A truly gifted student must possess the initiative to take special courses and activities, otherwise accept the boredom of mediocrity. Much effort and funds are well spent on helping the mentally impoverished, but the brightest are left to shift for themselves.
Hugs,
Lydia
The really crazy thing is that these societies (I'm thinking particularly of the UK) have made a big thing about competition. But this has occurred at just the same time as the dumbing down. You would have thought that "nurturing intelligence" (as a woman I spoke to on the bus a few months ago put it) would be top of the agenda in such societies, but nope.
What you've got here (in the UK) is more people in higher education, much more competition (in terms of grades required) but a society, to judge by the level of popular culture (say pop music), that has gone straight downhill. It's like people are happy with the superficials of achievement (more people at University, higher grades) and don't look too hard at the other side of it.
And, in the UK at least, boy (girl) do we need to compete....

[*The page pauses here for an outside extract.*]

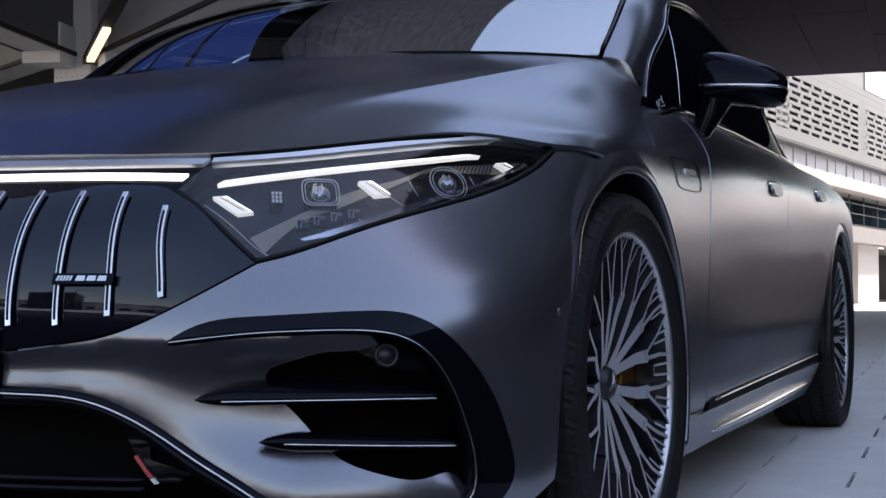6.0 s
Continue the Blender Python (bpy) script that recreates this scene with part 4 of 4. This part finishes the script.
# cabin
WS_EDGE = [(2.98, -.07), (2.97, .03), (2.91, .70), (2.84, 1.36), (2.65, 2.37), (2.5, 2.72)]
screen_line = spline(WS_EDGE, 0.03, CP) + [(.95, 2.66), (0, 2.58), (0, -.07)]
panel("windscreen", cabin, screen_line, SCREEN, car, CP, 0.014, mirror="join", label="raked windscreen mirroring the canopy")
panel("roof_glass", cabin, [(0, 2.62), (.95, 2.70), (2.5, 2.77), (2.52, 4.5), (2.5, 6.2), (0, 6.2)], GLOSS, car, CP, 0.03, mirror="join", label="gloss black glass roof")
panel("rear_glass", cabin, [(0, 6.22), (2.5, 6.22), (2.5, 7.9), (0, 7.9)], TINT, car, CP, 0.04, mirror="join")
GLASS_TOP = [(5.0, 0.0), (4.58, .23), (4.19, 1.17), (3.89, 1.93), (3.86, 2.4), (3.91, 2.88), (4.07, 4.06), (4.29, 4.5), (4.66, 4.95), (5.0, 5.6), (5.6, 6.2), (5.95, 6.4)]
frame_top = [(u - .18, v) for u, v in GLASS_TOP]
pillar_line = [(4.6, -.1), (3.07, -.1)] + spline([(3.05, .0), (3.0, .70), (2.93, 1.36), (2.74, 2.37), (2.6, 2.9), (2.58, 4.0), (2.55, 6.0), (2.55, 8.0)], 0.03, CP) + [(6, 8.0), (6, 6.5)] + spline(frame_top, 0.03, CP)[::-1]
panel("roof_pillar", cabin, pillar_line, PAINT, car, CP, 0.025, mirror="flip", edge=0.02)
panel("window_frame", cabin, spline([(u - .17, v) for u, v in GLASS_TOP], 0.03, CP) + [(6, 6.45)] + spline([(6, 6.4), (6, 0.06)], 0.1, CP), GLOSS, car, CP, 0.03, lift=-0.006)
glass_line = spline(GLASS_TOP, 0.03, CP) + [(5.85, 6.3), (5.85, .3)]
panel("side_window", cabin, glass_line, TINT, car, CP, 0.03, lift=-0.003, label="dark tinted side glass")
far_side = surface([[(-x, y, z) for x, y, z in row] for row in CABIN])
panel("side_window", far_side, glass_line, CLEAR, car, CP, 0.03, lift=-0.003, label="clear side glass")

# dashboard under the screen
dash_top = surface([[(0, .32, 1.03), (.35, .36, 1.03), (.62, .50, 1.02), (.72, .62, 1.0)], [(0, .6, 1.055), (.35, .62, 1.055), (.6, .7, 1.045), (.72, .78, 1.02)], [(0, .86, 1.045), (.35, .86, 1.045), (.6, .88, 1.035), (.72, .92, 1.01)], [(0, .98, .96), (.35, .98, .96), (.6, .98, .95), (.72, .98, .94)]])
panel("dashboard", dash_top, [(0, 0), (3, 0), (3, 3), (0, 3)], MATT, car, (0.25, 0.25), 0.03, mirror="join", edge=0.1, label="matt black dashboard")


def on_cabin(line, lift=0.0):
    uv = np.array(spline(line, 0.03, CP))
    return cabin(uv[:, 0], uv[:, 1]) + lift * normals_of(cabin, uv[:, 0], uv[:, 1])


tube("window_trim", on_cabin([(u - .15, v) for u, v in GLASS_TOP], 0.002), 0.002, CHROME, car, "chrome window trim", mirror=True)
tube("window_trim", on_cabin([(u - .02, v) for u, v in GLASS_TOP], 0.001), 0.002, GLOSS, car, mirror=True)
tube("window_divider", on_cabin([(4.12, 1.40), (4.9, 1.26), (5.9, 1.12)], 0.003), 0.0022, CHROME, car, mirror=True)
tube("belt_trim", on_cabin([(5.95, .06), (5.97, 1.2), (5.97, 3.0), (5.97, 6.4)], 0.004), 0.008, GLOSS, car, mirror=True)
tube("screen_trim", on_cabin([(3.0, .02), (2.955, .70), (2.885, 1.36), (2.695, 2.37), (2.55, 2.74)], 0.003), 0.006, GLOSS, car, mirror=True)

# black strip laid over the hood's bright rear edge to darken the gap
cowl = hood_top(np.linspace(0, 4.0, 40), np.full(40, 4.985)) + np.array((0, 0.006, -0.001))
tube("cowl_dark_line", cowl, 0.008, DARK, car, "black strip darkening the gap behind the hood", mirror=True)

sticker = panel("glass_sticker", cabin, [(5.22, .30), (5.22, .66), (5.72, .66), (5.72, .30)], TINT, car, CP, 0.03, lift=-0.0015, edge=0.0005, label="dark sticker with pale marks")
for low, high, a, tilt in ((5.26, 5.52, .33, .03), (5.38, 5.44, .37, .06), (5.27, 5.56, .42, -.02), (5.30, 5.36, .45, .05), (5.24, 5.50, .51, .03), (5.46, 5.53, .53, .04), (5.60, 5.70, .38, .02), (5.58, 5.66, .47, .05), (5.60, 5.69, .57, .03)):
    panel("sticker_mark", cabin, [(low, a), (low, a + .026), (high, a + .026 + tilt), (high, a + tilt)], WHITE, sticker, CP, 0.01, lift=0.0005, edge=0.0005)

# tail, closed and plain
tail = surface([[(0, 4.36, z), (.4, 4.34, z), (x, 4.25, z)] for x, z in ((.66, 1.06), (.77, .94), (.81, .7), (.78, .36), (.74, .17))])
panel("tail", tail, [(0, 0), (2, 0), (2, 4), (0, 4)], PAINT, car, (0.35, 0.2), 0.05, mirror="join")
panel("tail", cabin, [(0, 7.9), (6, 7.9), (6, 8.0), (0, 8.0)], PAINT, car, CP, 0.05, mirror="join")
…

Posted: Mon Nov 21, 2011 1:08 pm
by Lacy Mitchell
on the net the other day someone called them the ( every one gets a trophy genaration )can't hurt any ones feeling even if they fail.

Posted: Mon Nov 21, 2011 2:38 pm
by Paula G
The proplem we have in the UK with qualifications is not that the exams are getting any easier (dumbing down) it's that teachers are better at teaching kids to pass exams. The exams themselves have been shown to be just as difficult as they were 20, 30 and 40 years ago, yet grades and the nuber of high grades just keep getting better.
Teachers and school are now paid arcording to performance, how is performance measured, by exam results. The outcome is that kids are not taught anything that does not relate to an examination, and child who may not get a good grade is not entered, and usefull personal development is ignored.
My daughter is in the exam factory at the oment and the pressure that the school puts o the kids is far too much, adding more pressure from parents seems to me counter productive.
Posted: Tue Nov 22, 2011 6:44 am
by DonnaT
A lot of that going on here also, Paula.